──────── Dataset section ────────

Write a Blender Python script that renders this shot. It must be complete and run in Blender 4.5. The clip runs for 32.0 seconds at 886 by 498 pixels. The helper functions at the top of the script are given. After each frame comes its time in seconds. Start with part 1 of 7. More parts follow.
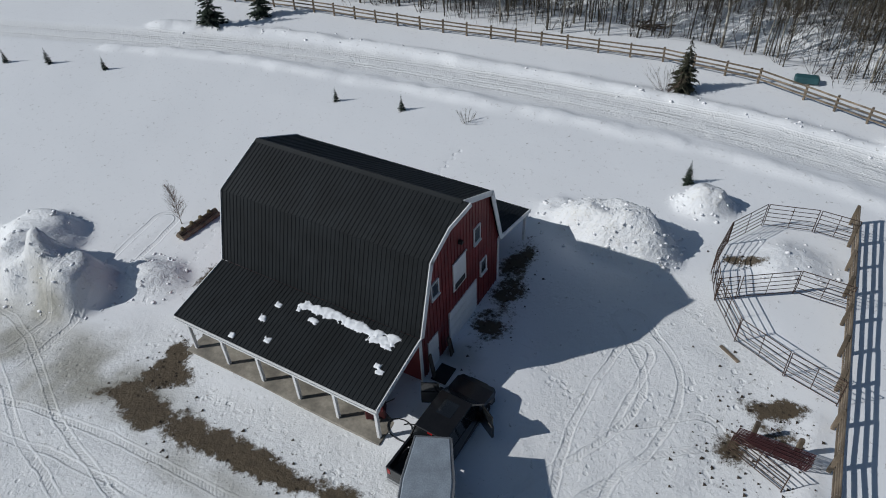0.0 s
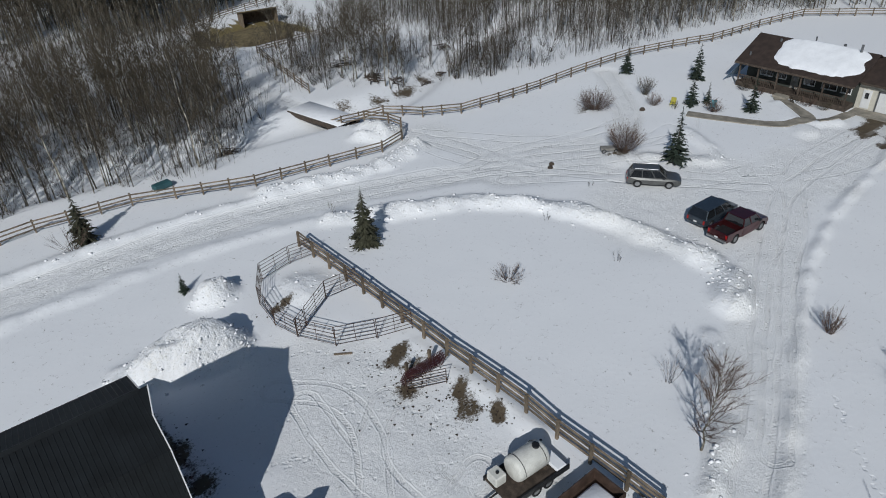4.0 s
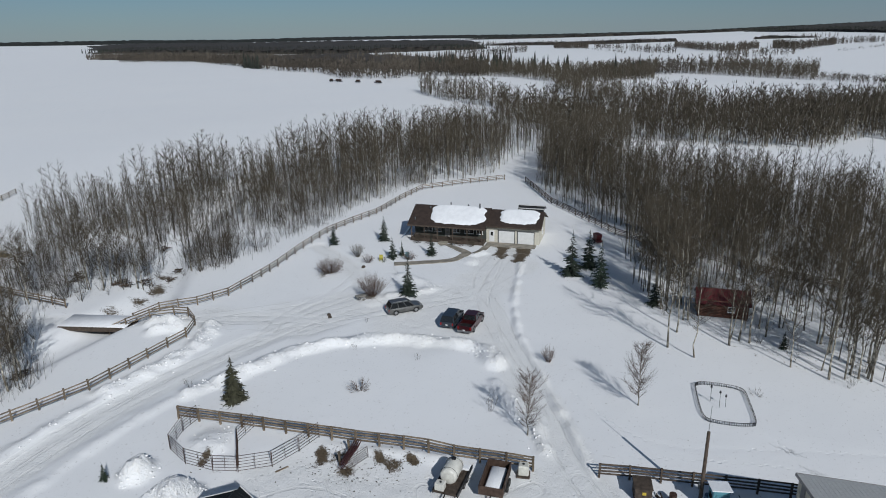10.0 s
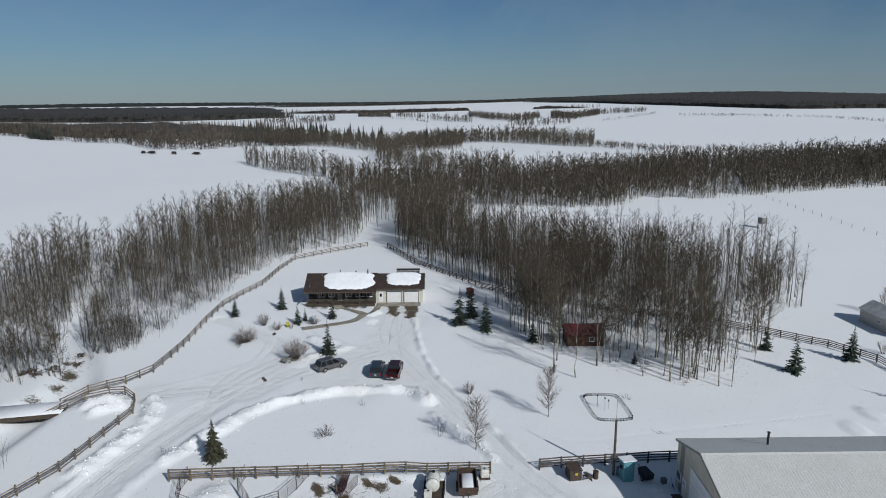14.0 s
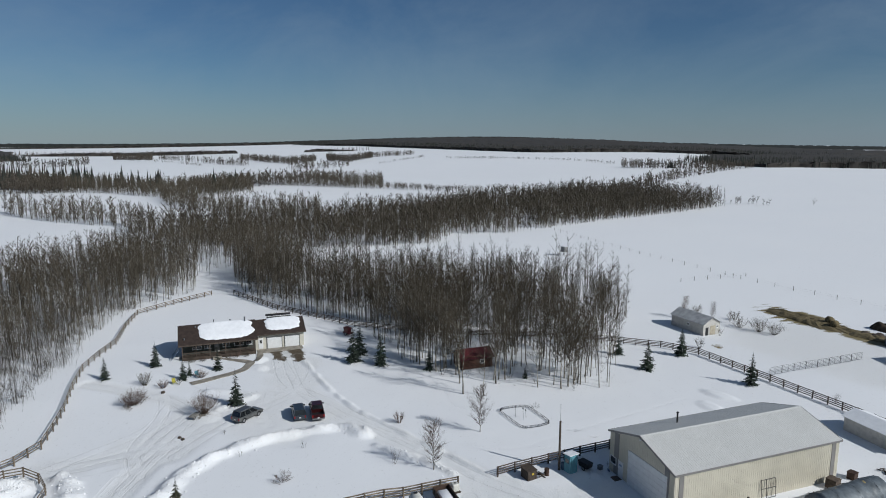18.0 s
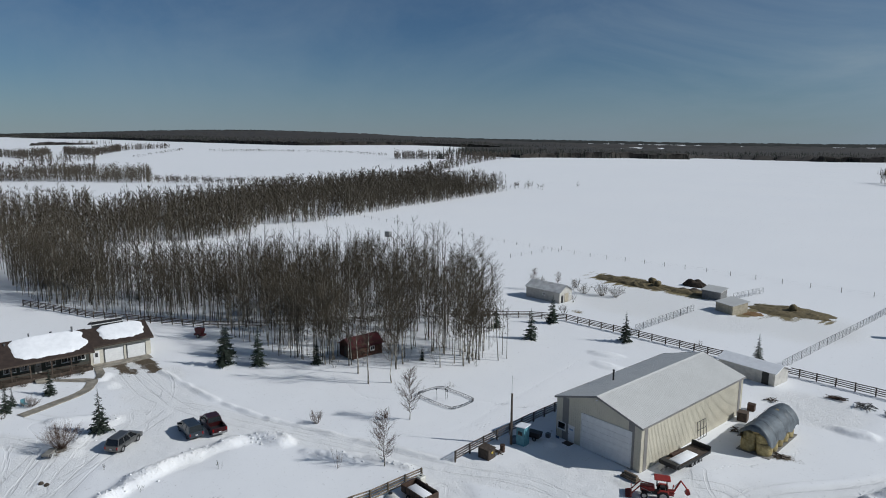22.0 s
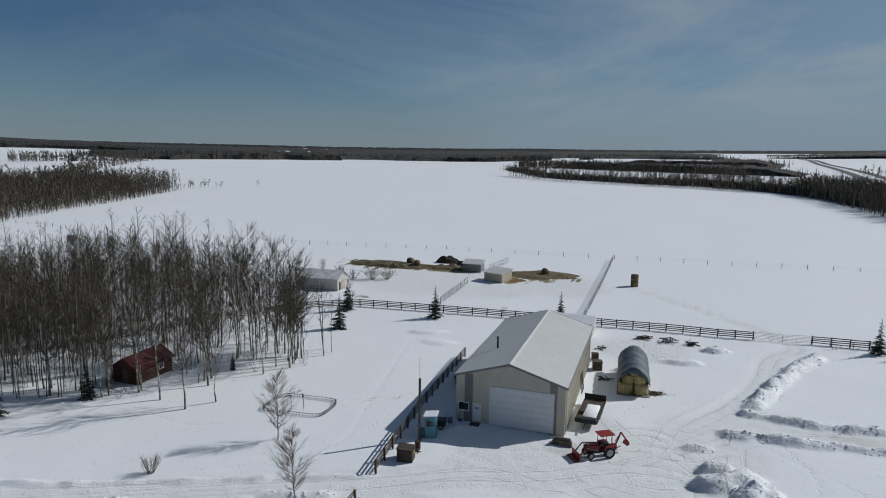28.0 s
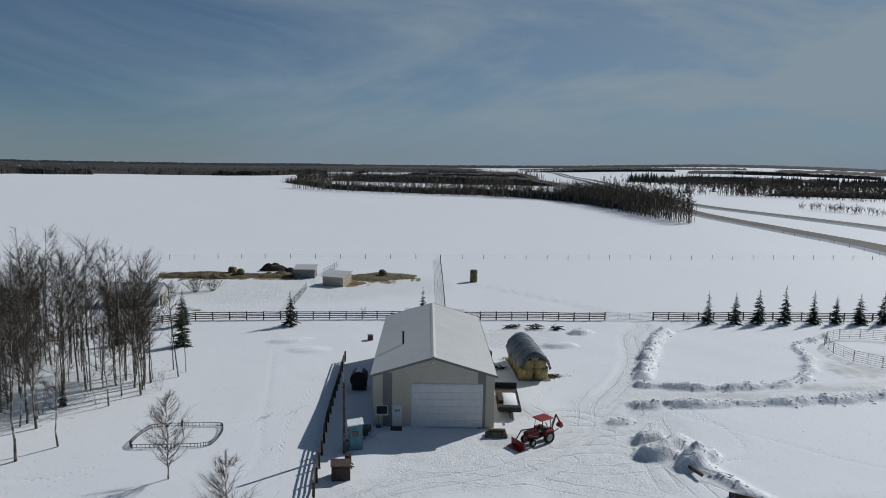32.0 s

────────

[Do this] Leaving out the pictures, repeat the data above exactly.

[Expected answer]
Write a Blender Python script that renders this shot. It must be complete and run in Blender 4.5. The clip runs for 32.0 seconds at 886 by 498 pixels. The helper functions at the top of the script are given. After each frame comes its time in seconds. Start with part 1 of 7. More parts follow.
0.0 s
4.0 s
10.0 s
14.0 s
18.0 s
22.0 s
28.0 s
32.0 s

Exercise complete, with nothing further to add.